It's strange coming to Dragon Quest 4 so late. We've come so far since the game's 8bit heyday that the App Store is already chock full of retro RPGs that borrow liberally from the DQ play book.

That means the game doesn't feel as fresh as it once might have done. This is a port of the DS version, that itself is a version of a PSOne re-polishing of the 24 year old NES original.

And it's age shows a little on shiny Retina displays. The sprites and the backdrops never quite click together the way you feel they should,

But it's still a magnificent experience, full of quirky characters, clever twists to the RPG formula, and a huge, interesting world to explore.

Dungeons and dragon

The game is split into a series of chapters that intertwine into a bigger story about a world in peril. You play as a series of different characters, adding new party members as you wander through the adventure.

Play is split into distinct chunks. You walk around towns gathering information, pushing the narrative forward, and buying new equipment and gear. Then you stomp through the world map, finding new locations and fighting random battles.

Those battles take place in a strange first-person perspective. The monsters are arrayed in front of you, and you take it in turns to beat each other. Knock down a foe's hit points and you win.
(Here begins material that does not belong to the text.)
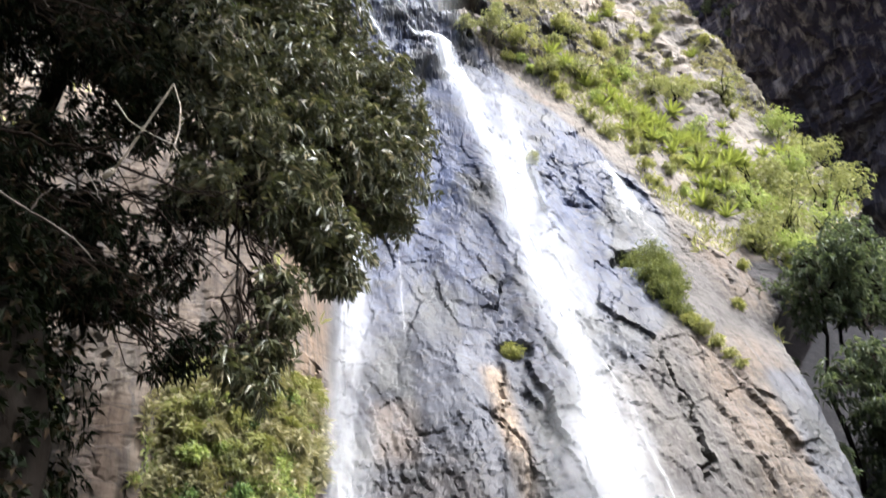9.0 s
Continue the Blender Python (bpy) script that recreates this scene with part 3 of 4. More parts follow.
def build_main_fall():
    fall = tagged(new("waterfall"), "tall white waterfall sliding down the wet grey slab", "waterfall")
    fall.location = (5.0, surface(5.0, 0.3), 0.3)
    bpy.context.view_layer.update()
    made = []
    made.append(water_part(fall, "head_stream", WATER_MAIN, [(-6.0, 57.6, 0.45), (-5.6, 52, 0.75), (-4.9, 46.5, 1.0), (-3.4, 42.5, 1.05), (-2.0, 39.3, 0.85), (-0.9, 36, 0.6), (0.1, 33, 0.45), (0.9, 30.4, 0.35), (1.7, 27, 0.3)], 0.7, seed=1, steps=90, fade=(0.03, 0.3)))
    made.append(water_part(fall, "head_stream", WATER_THIN, [(-3.5, 57, 0.45), (-3.3, 52, 0.55), (-2.9, 47, 0.8), (-1.4, 43, 1.2), (0.3, 40, 1.3), (1.9, 37.3, 1.2), (3.2, 34.8, 0.8)], 0.8, seed=2, steps=80, fade=(0.05, 0.2)))
    made.append(water_part(fall, "head_stream", WATER_THIN, [(-2.9, 42.5, 0.5), (-1.2, 39.4, 0.7), (0.2, 36.6, 0.7), (1.4, 34.6, 0.55), (2.6, 33.0, 0.5)], 0.7, seed=3, fade=(0.2, 0.1)))
    made.append(water_part(fall, "head_veil", WATER_THIN, [(-4.7, 56.8, 1.4), (-4.2, 50, 2.3), (-3.0, 46, 2.9), (-1.2, 42.2, 3.1), (0.6, 39, 2.9), (2.1, 36.2, 2.5), (3.2, 34, 1.9)], 1.1, seed=14, steps=80, fade=(0.05, 0.25)))
    made.append(water_part(fall, "head_veil", SPRAY, [(-4.8, 57, 1.7), (-4.4, 52, 2.2), (-3.2, 47, 2.9), (-1.0, 42.5, 3.0), (1.2, 38.8, 2.8), (3.0, 35.4, 2.4), (4.4, 32.4, 1.6)], 1.5, seed=17, steps=80, fade=(0.1, 0.4)))
    made.append(water_part(fall, "head_veil", HEAD_MIST, [(-4.8, 56.5, 1.3), (-4.3, 51, 1.9), (-3.2, 46.6, 2.4), (-1.2, 42.4, 2.7), (0.9, 39, 2.7), (2.6, 36, 2.5), (3.7, 33.8, 2.0), (4.5, 31.4, 1.4)], 1.8, seed=19, steps=80, fade=(0.08, 0.25)))
    made.append(water_part(fall, "main_stream", WATER_MAIN, [(2.0, 33.6, 0.2), (2.9, 32.2, 0.45), (3.8, 30.8, 0.9), (4.3, 28.4, 1.2), (4.7, 25.4, 1.2), (5.0, 22.5, 1.1), (5.2, 20.0, 1.05), (5.4, 16.0, 1.05), (5.6, 13, 1.1), (5.8, 10.2, 1.2), (5.7, 7.2, 1.3), (5.6, 5.0, 1.3), (5.5, 2.5, 1.3), (5.5, 0.0, 1.3)], 0.35, seed=5, steps=130, across=16, fade=(0.03, 0.55)))
    made.append(water_part(fall, "water_veil", SPRAY, [(5.6, 27, 1.2), (6.1, 22, 1.2), (6.0, 17, 1.1), (6.1, 12, 1.2), (6.1, 8, 1.2), (5.9, 4, 1.5), (5.6, 0.5, 1.8)], 0.8, seed=6, steps=60, fade=(0.2, 0.05)))
    made.append(water_part(fall, "side_jet", WATER_MAIN, [(3.9, 4.6, 0.04), (3.97, 4.2, 0.07), (4.15, 3.0, 0.09), (4.35, 1.6, 0.11), (4.6, 0.2, 0.15)], 0.25, seed=7, steps=30, across=6))
    made.append(water_part(fall, "side_jet", WATER_THIN, [(4.35, 4.7, 0.1), (4.6, 4.65, 0.14), (4.7, 4.2, 0.14), (4.75, 3.2, 0.16)], 0.5, seed=8, steps=24, across=6))
    made.append(water_part(fall, "thin_stream", WATER_VEIL, [(6.9, 9.4, 0.15), (7.25, 7.7, 0.24), (7.45, 5.4, 0.28), (7.72, 3.2, 0.32), (7.9, 0.2, 0.42)], 0.2, seed=9, steps=50, across=6))
    made.append(water_part(fall, "mist", SPRAY, [(5.7, 9, 1.3), (5.7, 6.5, 1.7), (5.75, 4, 2.2), (5.8, 1.8, 2.7), (5.9, -0.4, 3.0)], 1.2, seed=10, steps=50, fade=(0.4, 0.02)))
    back_to = Matrix.Translation(-fall.location)
    for ob in made:
        ob.matrix_parent_inverse = back_to
    return fall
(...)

Like Dragon Quest VIII you're playing the game in portrait orientation. It doesn't work quite as well here as it did there though, with the smaller sprites and 2D view not lending themselves to the shifted perspective as well as DQ8's 3D style.

All about perspective

There's still a gorgeous pop to proceedings though, and a surprising flow to the narrative even though it's made up of different interlocking stories.

One thing it is guilty of is meandering, failing to point you in the direction you need to be headed. It's something old school RPGs often get wrong, but stumbling around the world unsure of what to do next isn't that much fun.

When the game is running well, and you're bouncing from dungeon to dungeon, slowly unveiling new pieces of the story, you can't help but get swept away by the quality if the JRPG experience.

Heart of the dragon

At its heart, Dragon Quest 4 is still a fantastic game. It might not have aged particularly well, and this iOS version might not be presented in a way that best shows off its charm, but none of that has enough of an affect to sully the experience underneath.

The Dragon Quest games aren't as well known over here as they are in Japan, and this is as good a way as any to get an introduction to one of the games that really fixed the template of the series.

There are Slimes to kill, chests to unlock, and a huge game to get deeply lost in. And if that's the sort of thing you're looking for, then it's unlikely you'll leave Dragon Quest 4 disappointed.